Philadelphie, ville de culture
Entre concerts et répétitions, elle aime flâner dans les rues de la grande cité de Pennsylvanie – « hélas actuellement vidées et figées par la crise sanitaire » –, appréciant le saisissant contraste entre les immenses buildings et les maisons basses, les cafés, terrasses et boutiques à l’européenne. « Philadelphie vibre de culture et se montre fière de son orchestre, au-delà de ses qualités musicales. C’est l’une des institutions qui comptent dans la ville, admire Nathalie Stutzmann. Il assume en particulier un rôle éducatif et social majeur. » Et de citer le programme « make a wish » (fais un vœu) qui a permis à un enfant malade pratiquant le violoncelle de jouer au milieu de la formation symphonique, sur un instrument offert par un mécène. « J’ai su par la suite que la réalisation de ce rêve l’avait aidé dans son parcours médical », ajoute-t-elle avec émotion.

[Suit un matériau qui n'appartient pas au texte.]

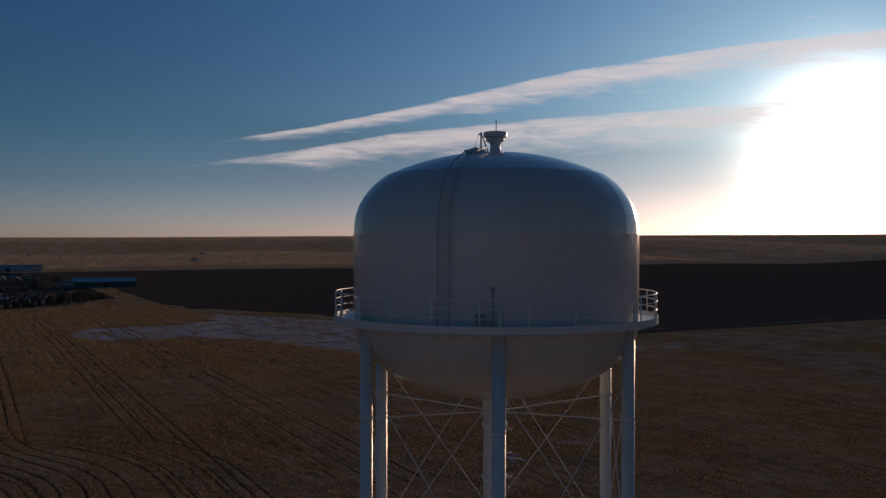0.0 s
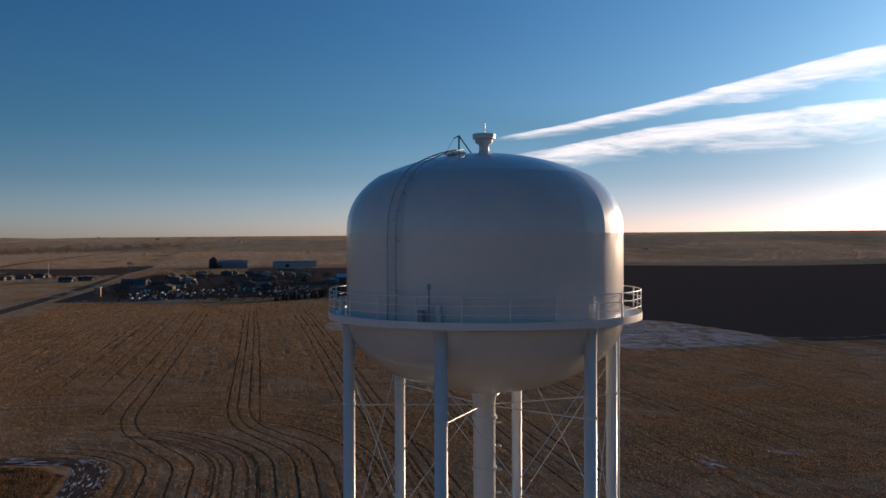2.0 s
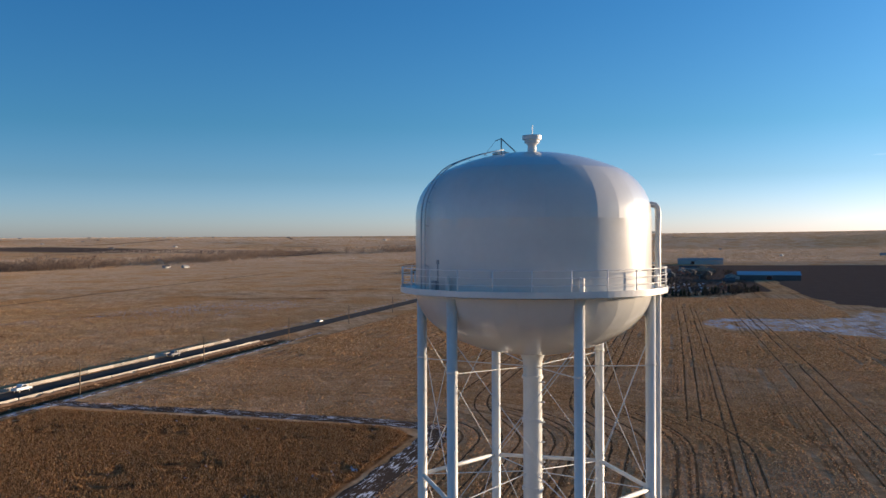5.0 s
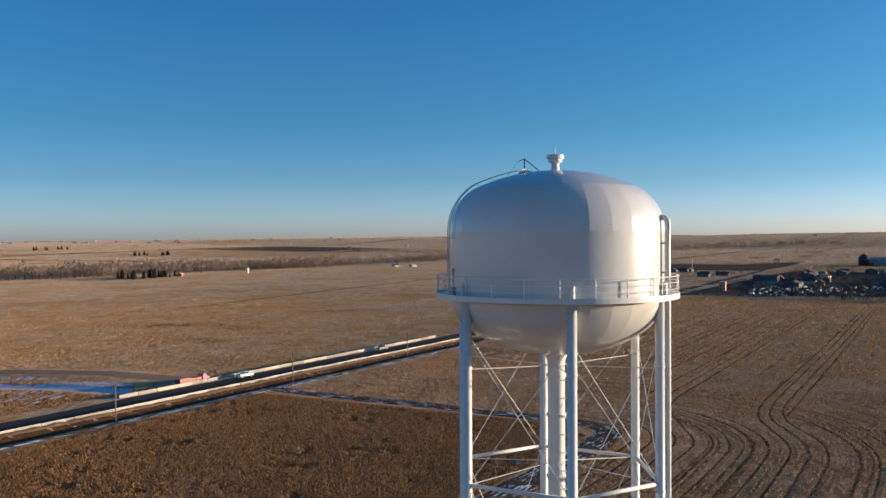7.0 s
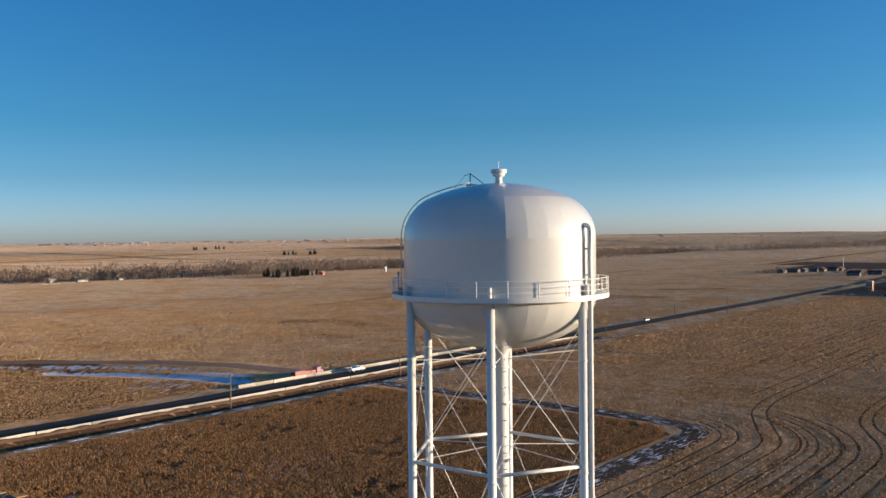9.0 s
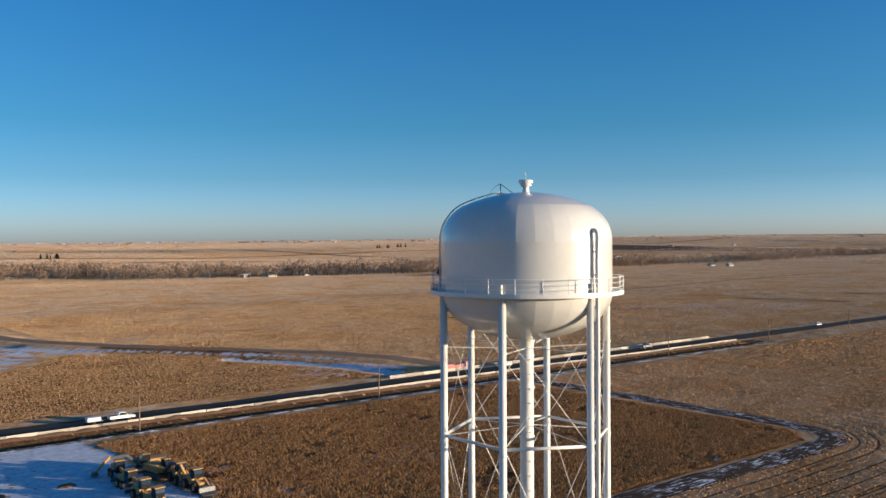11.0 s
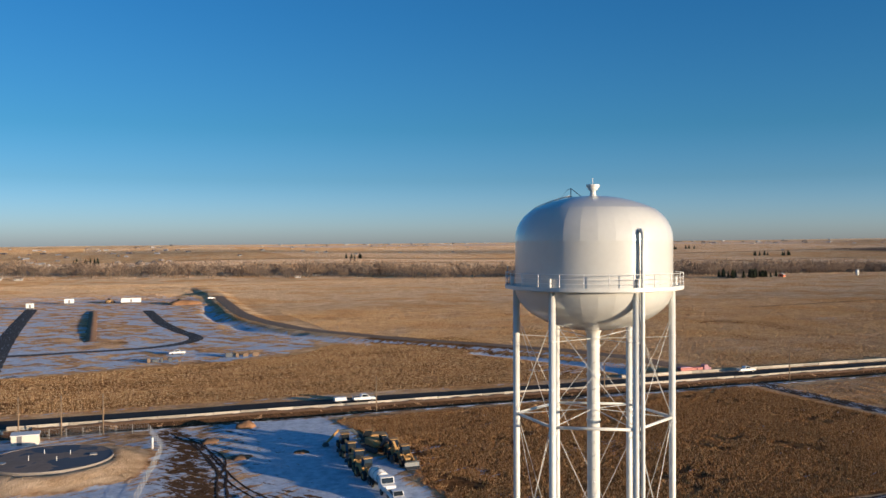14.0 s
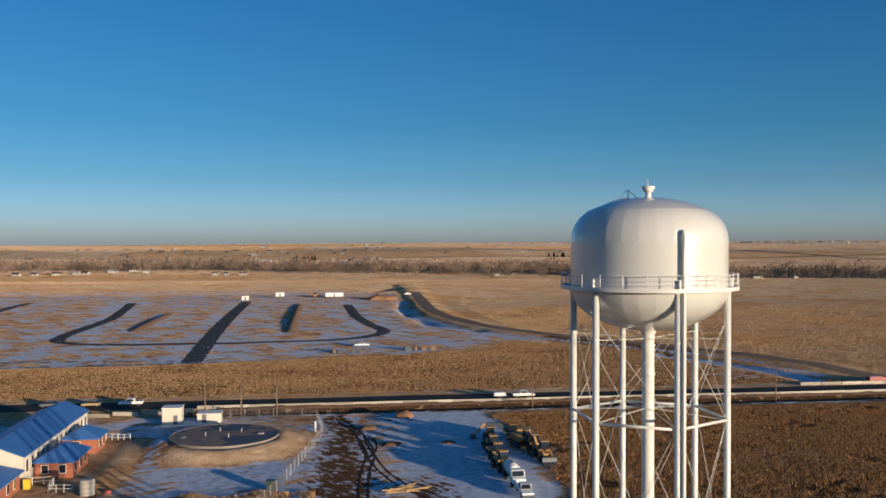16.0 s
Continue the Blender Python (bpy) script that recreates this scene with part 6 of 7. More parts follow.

Fermé en raison du Covid-19, le Verizon Hall, installé dans le complexe culturel du Kimmel Center, ne peut accueillir le public du Philadelphia Orchestra. Un Digital Concert Hall propose cependant gratuitement des concerts en ligne, dont deux sous la direction de Nathalie Stutzmann. Après une année 2020 « cauchemardesque pour la musique », elle espère pouvoir participer l’été prochain aux deux festivals organisés par l’orchestre mais aussi retrouver les phalanges européennes qu’elle dirige régulièrement : en tant que cheffe principale au Symphonique de Kristiansand en Norvège mais aussi à Stockholm, en Irlande, en Allemagne… dont elle aime à comparer les personnalités musicales. Puissent les phalanges françaises prendre la mesure des avantages qu’elles auraient à inviter cette remarquable musicienne…
(1) Le chef italien devint ensuite le directeur musical du Philadelphia Orchestra.
(2) Contralto, un CD Erato, enregistré en 2019, date à laquelle Orfeo 55 a mis fin à ses activités.